After the disappointment of Universal Mind Control, many assumed that Common’s long 18-year career was finally reaching its death kneel. With Be serving as both a double edged sword and the pinnacle of his career (many newer fans still believe that’s his first album), Common had to prove once again to the ADHD crowd that he’s no typical emcee, despite what his moniker may suggest. However, as hip-hop’s most familiar underdog, being slept-on after tracking into experimental territory isn’t anything new to Com or his fans. Certainly The Dreamer, Believer is no Be, but it’s definitely a strong follow-up after going through a musical dry spell.
Common begins the album strongly with “The Dreamer.” Unfortunately, his intro is so powerful that you may want to press fast-forward through “Ghetto Dreams” “Blue Sky” and the controversial and subliminal single “Sweet” just to press rewind. “Gold,” however, picks up where “The Dreamer” left off. As the name implies, “Gold” instrumentally, is like an Amazonian wonderland. As the track begins strongly with rich and soulful instrumentations, Com asserts himself as a leader of the hip-hop generation with lyrics like, “I’m the voice of the meek and under privileged, the smell of success I want ya’ll to get a whiff of this.” He also drops a dose of clever free associative with lyrics like, ”My dad said it rained on my arrival, now the storm of the brain make these guys drive slow…”

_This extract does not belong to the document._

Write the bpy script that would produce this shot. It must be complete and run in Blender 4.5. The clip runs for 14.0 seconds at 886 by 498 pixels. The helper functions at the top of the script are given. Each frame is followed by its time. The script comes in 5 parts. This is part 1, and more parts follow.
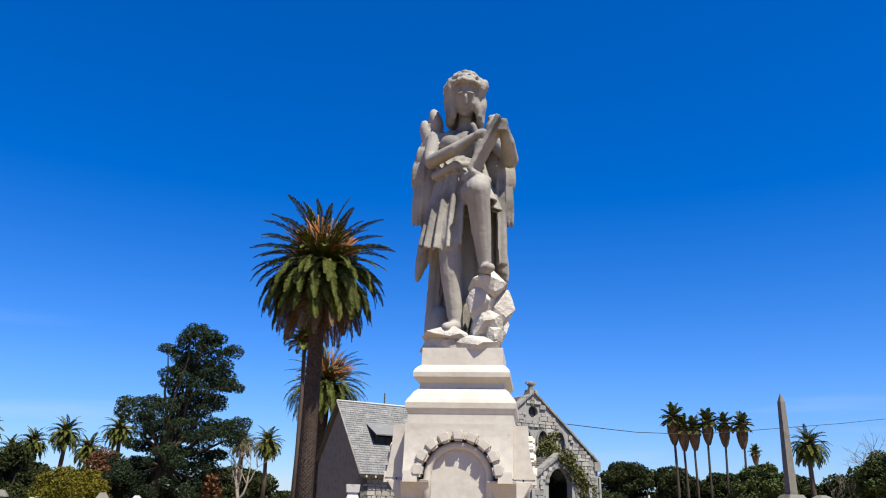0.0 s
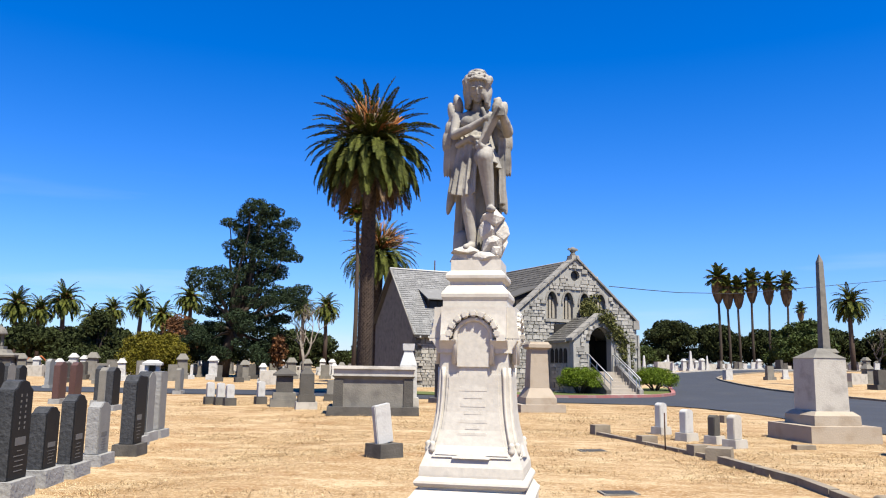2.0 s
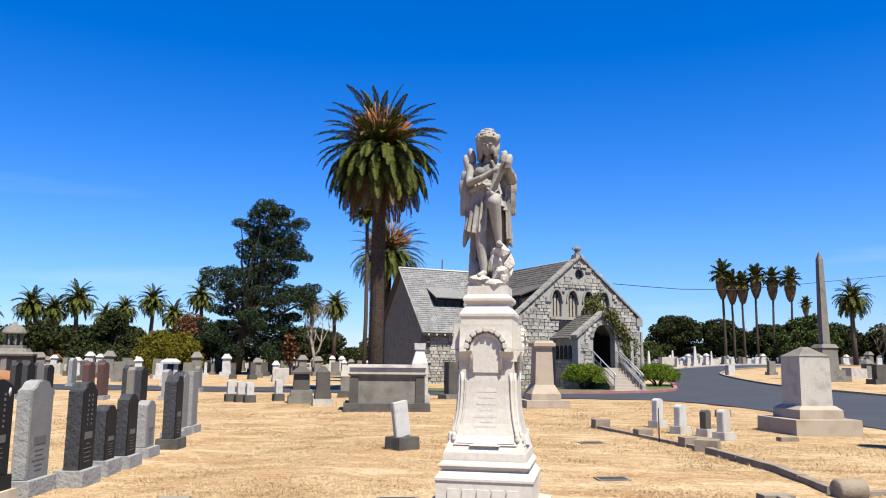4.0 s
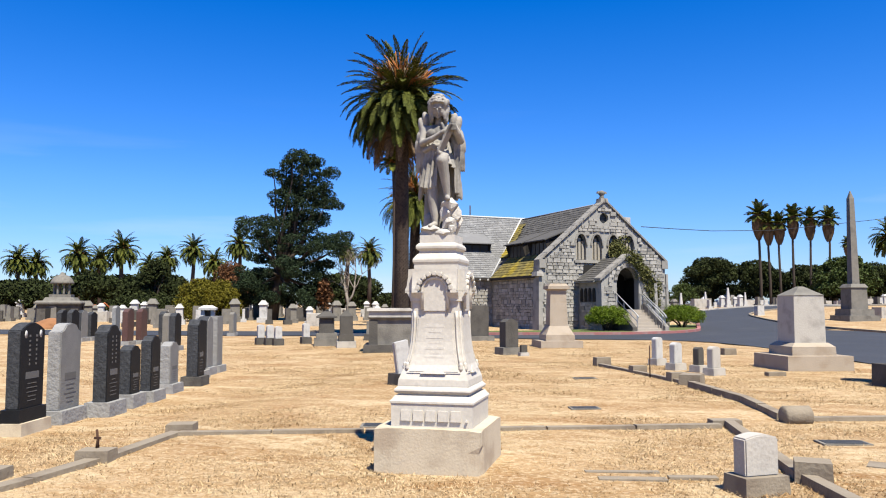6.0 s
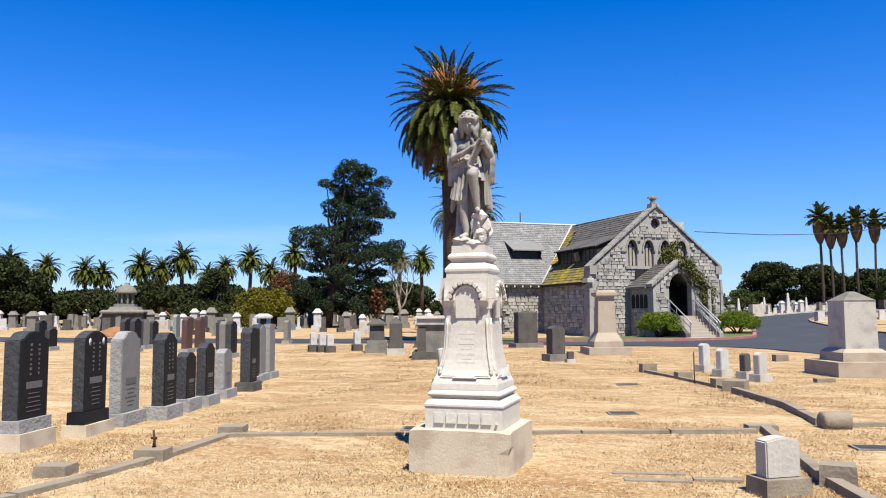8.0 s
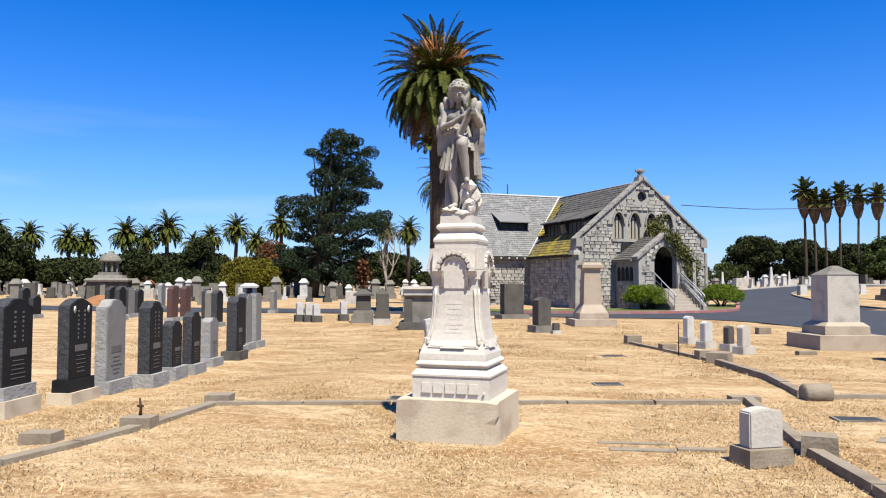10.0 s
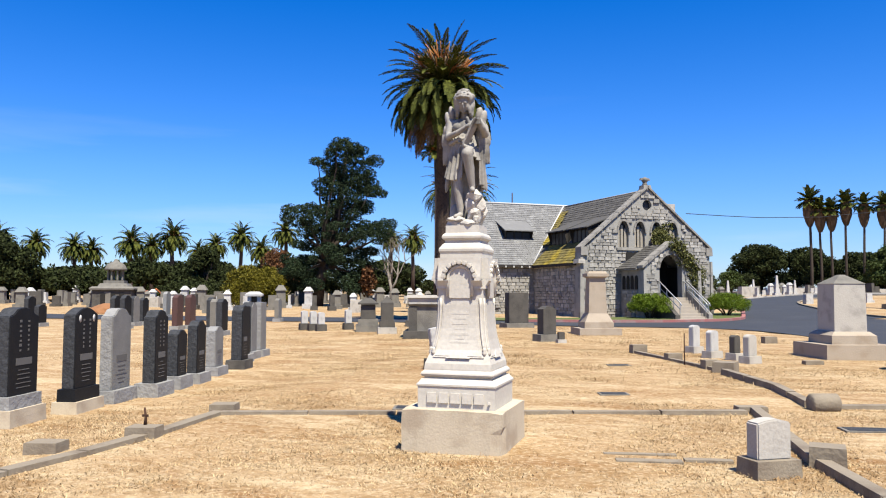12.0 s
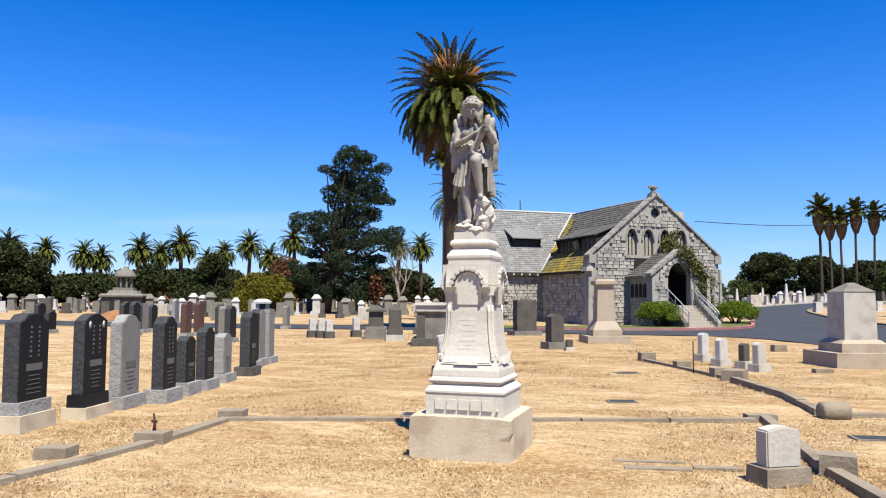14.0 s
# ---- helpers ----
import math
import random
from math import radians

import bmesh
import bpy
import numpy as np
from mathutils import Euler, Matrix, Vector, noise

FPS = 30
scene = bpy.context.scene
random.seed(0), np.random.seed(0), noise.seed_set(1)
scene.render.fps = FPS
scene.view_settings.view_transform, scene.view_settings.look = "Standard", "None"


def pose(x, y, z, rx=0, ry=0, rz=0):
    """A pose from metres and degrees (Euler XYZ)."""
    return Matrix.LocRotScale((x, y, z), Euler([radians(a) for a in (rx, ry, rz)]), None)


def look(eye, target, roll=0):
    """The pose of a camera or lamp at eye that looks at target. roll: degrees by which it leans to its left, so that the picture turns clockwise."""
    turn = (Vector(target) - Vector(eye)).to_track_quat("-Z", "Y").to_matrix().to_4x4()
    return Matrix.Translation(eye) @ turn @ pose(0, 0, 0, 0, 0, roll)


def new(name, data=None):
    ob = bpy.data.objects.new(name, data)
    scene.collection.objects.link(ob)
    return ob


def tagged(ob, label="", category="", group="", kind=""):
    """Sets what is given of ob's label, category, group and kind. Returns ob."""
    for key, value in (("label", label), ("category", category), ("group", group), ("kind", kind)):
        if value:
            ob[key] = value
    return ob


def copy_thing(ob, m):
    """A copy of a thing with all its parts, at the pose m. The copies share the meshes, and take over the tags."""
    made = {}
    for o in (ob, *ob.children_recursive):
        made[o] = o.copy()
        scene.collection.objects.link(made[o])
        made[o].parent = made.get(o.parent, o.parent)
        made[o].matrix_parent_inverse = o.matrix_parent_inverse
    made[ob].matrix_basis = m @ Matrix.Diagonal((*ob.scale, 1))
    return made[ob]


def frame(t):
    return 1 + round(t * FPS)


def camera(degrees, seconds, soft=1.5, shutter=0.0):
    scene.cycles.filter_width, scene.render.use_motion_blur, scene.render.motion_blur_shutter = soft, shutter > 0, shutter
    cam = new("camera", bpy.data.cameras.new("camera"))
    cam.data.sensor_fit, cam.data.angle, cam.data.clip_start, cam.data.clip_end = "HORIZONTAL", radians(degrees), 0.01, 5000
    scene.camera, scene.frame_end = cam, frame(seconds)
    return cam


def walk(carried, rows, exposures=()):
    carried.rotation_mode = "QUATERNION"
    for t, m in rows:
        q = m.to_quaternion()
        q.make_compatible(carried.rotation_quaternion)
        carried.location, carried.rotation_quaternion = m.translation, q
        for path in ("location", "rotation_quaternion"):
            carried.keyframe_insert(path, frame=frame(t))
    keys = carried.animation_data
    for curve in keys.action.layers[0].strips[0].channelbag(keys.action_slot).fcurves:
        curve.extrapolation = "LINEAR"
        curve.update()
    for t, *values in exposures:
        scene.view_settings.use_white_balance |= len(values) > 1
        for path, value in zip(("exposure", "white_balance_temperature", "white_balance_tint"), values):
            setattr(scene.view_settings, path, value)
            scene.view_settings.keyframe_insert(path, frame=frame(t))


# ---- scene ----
import functools

cam = camera(59.8, 14.0, 1.1)
PATH = [
    (0, (0.322, -3.525, 1.579), (0.086, -1.645, 2.218), 1.5),
    (0.5, (0.415, -4.035, 1.57), (0.154, -2.118, 2.08), 0.9),
    (1, (0.514, -4.543, 1.558), (0.241, -2.6, 1.947), 2.6),
    (1.5, (0.603, -5.085, 1.555), (0.421, -3.139, 1.981), 1.7),
    (2, (0.766, -5.548, 1.512), (0.402, -3.604, 1.81), 0.9),
    (2.5, (0.855, -6.11, 1.487), (0.452, -4.182, 1.831), 0.3),
    (2.7, (0.86, -6.197, 1.512), (0.444, -4.265, 1.818), 0.4),
    (4.8, (1.033, -7.298, 1.606), (0.685, -5.347, 1.873), 1.1),
    (5, (1.169, -7.382, 1.604), (0.826, -5.426, 1.843), 1.2),
    (5.5, (1.526, -7.524, 1.534), (1.192, -5.555, 1.63), 1.1),
    (6, (1.889, -7.575, 1.56), (1.41, -5.638, 1.705), -0.0),
    (6.5, (2.153, -7.668, 1.623), (1.667, -5.732, 1.75), 1.2),
    (7, (2.195, -7.764, 1.674), (1.687, -5.834, 1.811), 0.1),
    (7.5, (2.215, -7.846, 1.593), (1.629, -5.947, 1.816), 0.1),
    (8, (2.205, -7.864, 1.562), (1.593, -5.966, 1.726), -0.3),
    (8.2, (2.206, -7.866, 1.549), (1.589, -5.967, 1.662), -0.6),
    (10.5, (2.17, -7.831, 1.559), (1.598, -5.916, 1.648), 0.2),
    (11, (2.172, -7.826, 1.565), (1.599, -5.913, 1.661), 0.0),
    (11.5, (2.162, -7.829, 1.56), (1.58, -5.918, 1.665), 0.1),
    (12, (2.163, -7.833, 1.566), (1.572, -5.925, 1.677), 0.2),
    (12.5, (2.165, -7.844, 1.561), (1.566, -5.94, 1.681), 0.2),
    (13, (2.163, -7.843, 1.555), (1.553, -5.942, 1.681), 0.2),
    (13.5, (2.162, -7.842, 1.552), (1.548, -5.944, 1.681), 0.2),
    (14, (2.164, -7.848, 1.553), (1.554, -5.948, 1.684), 0.3),
]
walk(cam, [(t, look(eye, target, roll)) for t, eye, target, roll in PATH],
     [(0, 0.97), (0.5, 1.12), (2.5, 1.17), (5, 1.11), (14, 1.09)])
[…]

Although he’s not “la la laaing” on any record, Com does touch on “soft” subject matters like being a one-woman man. On “Cloth,” for example, Common bears his heart to his potential wifey-to-be with lyrics like, “anything we can bear, so lets have some cubs” and “hey lover, we can cover each other, through the coldest night, tight, never smothered, it’s two things that hold us together, God is our tailor, and forever.” “Windows” is arguably the most introspective song on the album. Here, Common tackles the reclusiveness women experience after being hurt by lustful men. He goes further into their dilemma by starting at the root of their problem by reflecting through the eyes of his daughter with insightful lyrics like, “A lot of girls without, they become needy, come on dad, I’m too old for the backseat, can you come and get me, are you coming to my track meet, as she begins to the race of life and love I told her, I can’t run it for ya, God knows I’ma coach ya.”
In general, there aren’t any really weak cuts on the album. Whether he’s feeling cinematic in tracks such as “Lovin I Lost,” enjoying life on “Celebrate,” or pummeling sucka emcees on tracks like “Raw (How You Like It),” Common delivers. However, if there’s one song on the album that feels misplaced on the album it would be “Sweet.” Hearing Com transforming into a belligerent and overly aggressive emcee is borderline hilarious due to the fact it just doesn’t fit Com’s collective persona. Even his venomous diss track “The B*tch in Yoo,” doesn’t have a trace of this Dwayne Gittens persona that Com has now assumed. Don’t get me wrong. “Sweet” does make a good point of pointing out cotton candy rappers and it guaranteed a head nod, but it’s just doesn’t sound believable.
In addition to “Sweet,” the only thing keeping the album from being as great as Be are his other two singles “Ghetto Dreams” and “Blue Sky.” They don’t damage the continuity of the album, but in comparison to the rest of the album, they just don’t hold up. Had Common added them as bonus tracks or reduced the album to ten tracks, The Dreamer may have been as great or greater than Be. However, with Universal Mind Control being Com’s strongest debacle to date, who’s complaining? Besides, seeing Common and No I.D. reunite on an album after 14 years is marvelous, and together they master crafted one of the strongest albums to come out this year. So after listening to this album, will Com make you a believer? Mos’ definitely.